PALU Wahana Lingkungan Hidup Indonesia (WALHI) Sulawesi Tengah (Sulteng) melayangkan surat keberatan kepada Badan Pertanahan Nasional (BPN) setempat, setelah permohonan salinan dokumen Hak Guna Usaha (HGU) perkebunan sawit di wilayah Sulteng ditolak.

BPN Sulteng menanggapi permohonan WALHI dengan mengirimkan surat elektronik tanggal 25 Februari 2025 yang menyatakan bahwa dokumen yang diminta tersebut masuk dalam daftar informasi publik yang dikecualikan.

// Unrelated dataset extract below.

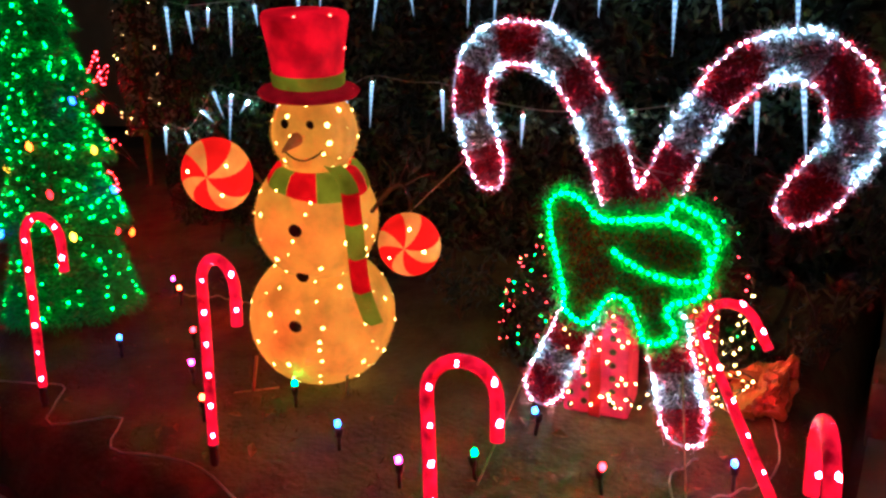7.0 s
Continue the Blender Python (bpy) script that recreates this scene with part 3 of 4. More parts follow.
# ---- lit snowman ----
def snowman():
    s = thing("snowman", (-0.13, 3.185, 0.085), "lit white cloth snowman with red top hat and striped scarf", "snowman decoration")
    s.matrix_world = Matrix.Translation((-0.13, 3.185, 0.085)) @ Vector((0, 0, 1)).rotation_difference(Vector((0.15, -0.15, 1))).to_matrix().to_4x4() @ pose(0, 0, 0, 0, 0, 23)
    back = s.matrix_world.inverted()
    bulb = bulb_mesh(glow("snowman_bulb", (1.0, 0.60, 0.13), 7), 0.0092)
    balls = (("lower_ball", 0.0, 0.225, 0.250, 0.235), ("middle_ball", 0.0, 0.595, 0.201, 0.205), ("head", 0.01, 0.885, 0.133, 0.138))
    for name, x, z, r, rv in balls:
        prof = []
        for k in range(25):
            a = -math.pi / 2 + math.pi * k / 24
            prof.append((max(r * math.cos(a) ** 0.9 if math.cos(a) > 0 else 0.004, 0.004), z + rv * math.sin(a)))
        bm = lathe(prof, 40)
        for v in bm.verts:
            v.co.x += x
            w = 1 + 0.012 * noise.noise(v.co * 9) + 0.006 * abs(math.sin(4 * math.atan2(v.co.y, v.co.x)))
            v.co.x, v.co.y = x + (v.co.x - x) * w, v.co.y * w
        part(name, bm, SNOWCLOTH, s, "warm white lit mesh cloth")
        n = {"lower_ball": 78, "middle_ball": 58, "head": 38}[name]
        for k in range(n):
            t = (k + 0.5) / n
            zz = 0.92 * (1 - 2 * t)
            a = k * 2.39996 + random.uniform(-0.3, 0.3)
            rr = math.sqrt(1 - zz * zz) ** 0.9
            put("mini_bulb", bulb, s, (x + (r - 0.005) * rr * math.cos(a), (r - 0.005) * rr * math.sin(a), z + (rv - 0.005) * zz), s=random.uniform(0.75, 1.25))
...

Surat ini ditandatangani secara elektronik oleh Kepala Kanwil BPN Provinsi Sulteng.

Namun, WALHI menyatakan penolakan tersebut tidak sesuai dengan ketentuan yang berlaku. Putusan Komisi Informasi Pusat (KIP) Nomor 057/XII/KIP-PSM-A/2015 dan Putusan PTUN Jakarta Selatan Nomor 2/G/KI/2016/PTUN-JKT menggarisbawahi bahwa HGU merupakan dokumen publik yang harus dapat diakses oleh masyarakat, termasuk oleh lembaga berbadan hukum seperti WALHI.

Manager Kampanye WALHI Sulteng, Wandi, menjelaskan bahwa permohonan ini diajukan setelah pihaknya mengetahui adanya 14 perusahaan perkebunan sawit di Sulteng yang memiliki Izin Usaha Perkebunan (IUP) namun belum memiliki HGU dan masih aktif beroperasi.

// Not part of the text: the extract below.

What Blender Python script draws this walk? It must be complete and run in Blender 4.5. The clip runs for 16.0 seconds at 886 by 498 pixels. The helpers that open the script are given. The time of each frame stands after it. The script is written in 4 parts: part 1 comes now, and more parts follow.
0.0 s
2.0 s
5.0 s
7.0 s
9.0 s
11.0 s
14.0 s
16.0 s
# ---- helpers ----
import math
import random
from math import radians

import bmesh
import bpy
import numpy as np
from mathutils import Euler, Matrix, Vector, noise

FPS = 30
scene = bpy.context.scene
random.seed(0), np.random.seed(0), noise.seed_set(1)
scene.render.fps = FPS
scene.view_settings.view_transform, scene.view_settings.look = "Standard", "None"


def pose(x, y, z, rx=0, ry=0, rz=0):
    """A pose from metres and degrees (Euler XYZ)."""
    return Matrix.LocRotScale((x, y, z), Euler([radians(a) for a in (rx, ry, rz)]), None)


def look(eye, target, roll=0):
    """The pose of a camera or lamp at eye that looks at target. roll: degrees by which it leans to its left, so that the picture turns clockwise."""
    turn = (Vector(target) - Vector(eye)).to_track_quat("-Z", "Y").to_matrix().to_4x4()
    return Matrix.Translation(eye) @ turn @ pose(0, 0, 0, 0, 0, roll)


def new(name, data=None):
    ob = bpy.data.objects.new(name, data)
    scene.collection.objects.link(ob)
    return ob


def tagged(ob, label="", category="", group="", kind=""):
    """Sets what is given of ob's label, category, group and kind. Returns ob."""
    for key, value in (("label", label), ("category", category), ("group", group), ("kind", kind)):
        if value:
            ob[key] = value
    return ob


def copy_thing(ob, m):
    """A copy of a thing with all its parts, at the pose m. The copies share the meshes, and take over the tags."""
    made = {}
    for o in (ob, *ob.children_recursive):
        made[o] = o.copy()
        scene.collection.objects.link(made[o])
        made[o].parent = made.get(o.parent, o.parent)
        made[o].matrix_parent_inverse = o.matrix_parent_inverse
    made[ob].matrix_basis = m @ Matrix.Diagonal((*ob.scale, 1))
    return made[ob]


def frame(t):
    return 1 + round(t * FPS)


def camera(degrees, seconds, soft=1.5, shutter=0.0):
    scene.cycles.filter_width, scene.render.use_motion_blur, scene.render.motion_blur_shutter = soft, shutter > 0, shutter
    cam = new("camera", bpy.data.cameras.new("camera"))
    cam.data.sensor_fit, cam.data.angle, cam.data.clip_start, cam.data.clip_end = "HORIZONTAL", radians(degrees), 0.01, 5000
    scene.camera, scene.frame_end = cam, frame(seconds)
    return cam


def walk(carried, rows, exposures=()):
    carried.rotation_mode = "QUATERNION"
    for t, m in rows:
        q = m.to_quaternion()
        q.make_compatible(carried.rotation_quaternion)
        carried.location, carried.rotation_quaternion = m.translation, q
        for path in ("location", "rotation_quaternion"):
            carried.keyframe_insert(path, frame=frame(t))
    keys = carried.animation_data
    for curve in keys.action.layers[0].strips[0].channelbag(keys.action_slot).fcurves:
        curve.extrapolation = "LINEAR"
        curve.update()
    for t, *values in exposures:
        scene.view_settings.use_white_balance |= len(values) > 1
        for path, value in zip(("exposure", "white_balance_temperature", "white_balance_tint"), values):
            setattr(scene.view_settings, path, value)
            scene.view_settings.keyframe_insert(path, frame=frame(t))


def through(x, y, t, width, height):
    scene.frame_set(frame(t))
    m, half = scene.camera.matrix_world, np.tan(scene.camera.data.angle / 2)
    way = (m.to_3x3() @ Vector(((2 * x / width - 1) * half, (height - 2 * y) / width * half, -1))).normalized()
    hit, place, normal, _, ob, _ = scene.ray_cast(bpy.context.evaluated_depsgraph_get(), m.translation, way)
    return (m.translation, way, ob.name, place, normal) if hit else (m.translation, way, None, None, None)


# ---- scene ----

Selain itu, ada 23 perusahaan yang belum memiliki HGU dan tidak aktif, serta 3 pabrik pengolahan sawit yang tidak memiliki Hak Guna Bangunan (HGB).

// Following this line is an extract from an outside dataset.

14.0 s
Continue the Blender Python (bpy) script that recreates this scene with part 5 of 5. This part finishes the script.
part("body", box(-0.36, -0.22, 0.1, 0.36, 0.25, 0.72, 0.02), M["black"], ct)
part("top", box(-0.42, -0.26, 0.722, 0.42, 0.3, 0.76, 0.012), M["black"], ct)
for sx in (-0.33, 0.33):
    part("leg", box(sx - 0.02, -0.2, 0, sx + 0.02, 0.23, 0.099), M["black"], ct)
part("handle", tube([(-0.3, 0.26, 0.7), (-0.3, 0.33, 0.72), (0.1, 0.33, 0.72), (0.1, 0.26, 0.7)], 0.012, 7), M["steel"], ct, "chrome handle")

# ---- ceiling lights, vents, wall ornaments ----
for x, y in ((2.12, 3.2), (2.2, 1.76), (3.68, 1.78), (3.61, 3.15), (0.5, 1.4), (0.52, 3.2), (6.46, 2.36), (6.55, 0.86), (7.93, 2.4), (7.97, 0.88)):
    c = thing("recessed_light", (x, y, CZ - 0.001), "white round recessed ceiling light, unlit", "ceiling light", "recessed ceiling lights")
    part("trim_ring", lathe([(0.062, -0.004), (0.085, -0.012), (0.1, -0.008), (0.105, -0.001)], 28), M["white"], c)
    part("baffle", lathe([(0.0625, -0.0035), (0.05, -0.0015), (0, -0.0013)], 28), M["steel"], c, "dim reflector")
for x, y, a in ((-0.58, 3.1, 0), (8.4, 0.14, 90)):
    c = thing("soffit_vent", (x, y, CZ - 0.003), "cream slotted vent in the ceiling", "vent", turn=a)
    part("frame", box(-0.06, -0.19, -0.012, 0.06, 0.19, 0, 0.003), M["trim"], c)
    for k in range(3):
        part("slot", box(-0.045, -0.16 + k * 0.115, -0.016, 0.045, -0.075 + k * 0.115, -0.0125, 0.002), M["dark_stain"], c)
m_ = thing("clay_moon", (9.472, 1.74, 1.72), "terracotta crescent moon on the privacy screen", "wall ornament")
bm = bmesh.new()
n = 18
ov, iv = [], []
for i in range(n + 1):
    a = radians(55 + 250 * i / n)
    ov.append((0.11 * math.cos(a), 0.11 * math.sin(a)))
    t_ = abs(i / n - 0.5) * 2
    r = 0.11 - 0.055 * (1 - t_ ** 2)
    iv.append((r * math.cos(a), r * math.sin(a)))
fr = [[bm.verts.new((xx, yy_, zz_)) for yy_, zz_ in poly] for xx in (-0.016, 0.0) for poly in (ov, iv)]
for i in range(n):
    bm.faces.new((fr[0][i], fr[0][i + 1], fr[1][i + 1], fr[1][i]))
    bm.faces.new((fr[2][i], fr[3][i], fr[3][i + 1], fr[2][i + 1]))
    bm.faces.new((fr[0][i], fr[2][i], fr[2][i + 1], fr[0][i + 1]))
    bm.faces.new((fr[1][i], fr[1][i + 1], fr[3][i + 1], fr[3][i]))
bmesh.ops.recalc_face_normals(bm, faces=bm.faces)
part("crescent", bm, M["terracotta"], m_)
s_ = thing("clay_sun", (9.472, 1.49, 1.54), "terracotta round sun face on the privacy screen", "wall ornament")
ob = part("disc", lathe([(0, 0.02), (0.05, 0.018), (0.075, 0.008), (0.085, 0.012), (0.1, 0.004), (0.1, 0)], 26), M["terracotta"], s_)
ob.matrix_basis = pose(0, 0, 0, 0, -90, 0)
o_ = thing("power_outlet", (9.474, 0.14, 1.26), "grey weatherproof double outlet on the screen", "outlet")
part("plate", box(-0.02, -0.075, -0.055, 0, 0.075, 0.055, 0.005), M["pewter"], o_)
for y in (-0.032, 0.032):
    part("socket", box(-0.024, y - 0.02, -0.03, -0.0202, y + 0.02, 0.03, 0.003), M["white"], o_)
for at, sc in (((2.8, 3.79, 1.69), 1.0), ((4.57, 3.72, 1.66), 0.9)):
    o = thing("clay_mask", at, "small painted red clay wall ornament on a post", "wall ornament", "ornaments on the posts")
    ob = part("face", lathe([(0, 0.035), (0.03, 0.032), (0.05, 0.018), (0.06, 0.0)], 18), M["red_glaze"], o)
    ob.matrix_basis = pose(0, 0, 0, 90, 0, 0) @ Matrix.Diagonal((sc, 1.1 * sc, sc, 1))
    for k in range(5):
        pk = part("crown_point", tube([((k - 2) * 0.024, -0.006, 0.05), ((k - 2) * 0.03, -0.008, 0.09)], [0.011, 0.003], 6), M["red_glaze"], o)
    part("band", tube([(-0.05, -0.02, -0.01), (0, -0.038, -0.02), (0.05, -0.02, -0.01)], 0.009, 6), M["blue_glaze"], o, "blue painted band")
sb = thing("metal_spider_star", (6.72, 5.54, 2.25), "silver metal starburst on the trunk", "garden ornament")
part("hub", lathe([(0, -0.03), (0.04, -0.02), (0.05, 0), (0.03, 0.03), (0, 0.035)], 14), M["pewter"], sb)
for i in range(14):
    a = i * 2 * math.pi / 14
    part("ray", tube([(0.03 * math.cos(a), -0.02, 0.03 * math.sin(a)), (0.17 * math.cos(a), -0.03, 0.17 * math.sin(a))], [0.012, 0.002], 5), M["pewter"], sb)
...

“Sebagai lembaga berbadan hukum, kami sangat keberatan atas penolakan ini, yang kami anggap sebagai upaya untuk melindungi kepentingan perusahaan perkebunan sawit,” tegas Wandi, di Palu (28/02).

Ia juga menambahkan bahwa menurut Undang-Undang Nomor 14 Tahun 2018 tentang Keterbukaan Informasi Publik, informasi yang dihasilkan dan dikelola oleh badan publik seharusnya dapat diakses oleh masyarakat untuk kepentingan publik.

“Penolakan akses terhadap dokumen HGU merupakan sebagai pelanggaran terhadap ketentuan perundang-undangan yang ada,” terangnya.

Wandi juga mengungkapkan bahwa penolakan tersebut berpotensi merugikan keuangan negara dan memperburuk konflik lahan antara petani dan perusahaan perkebunan sawit, serta kerusakan lingkungan yang semakin parah.

“Jika dalam waktu 30 hari kerja ke depan tidak ada tanggapan atau akses terhadap dokumen yang kami minta, kami akan menempuh langkah hukum dengan menggugat sengketa informasi ke Komisi Informasi Sulteng,” tandas Wandi.

Dipenghujung Wandi mengatakan, langkah keberatan ini merupakan bagian dari upaya WALHI untuk memastikan transparansi dalam pengelolaan sumber daya alam dan mencegah praktik yang dapat merugikan masyarakat serta lingkungan.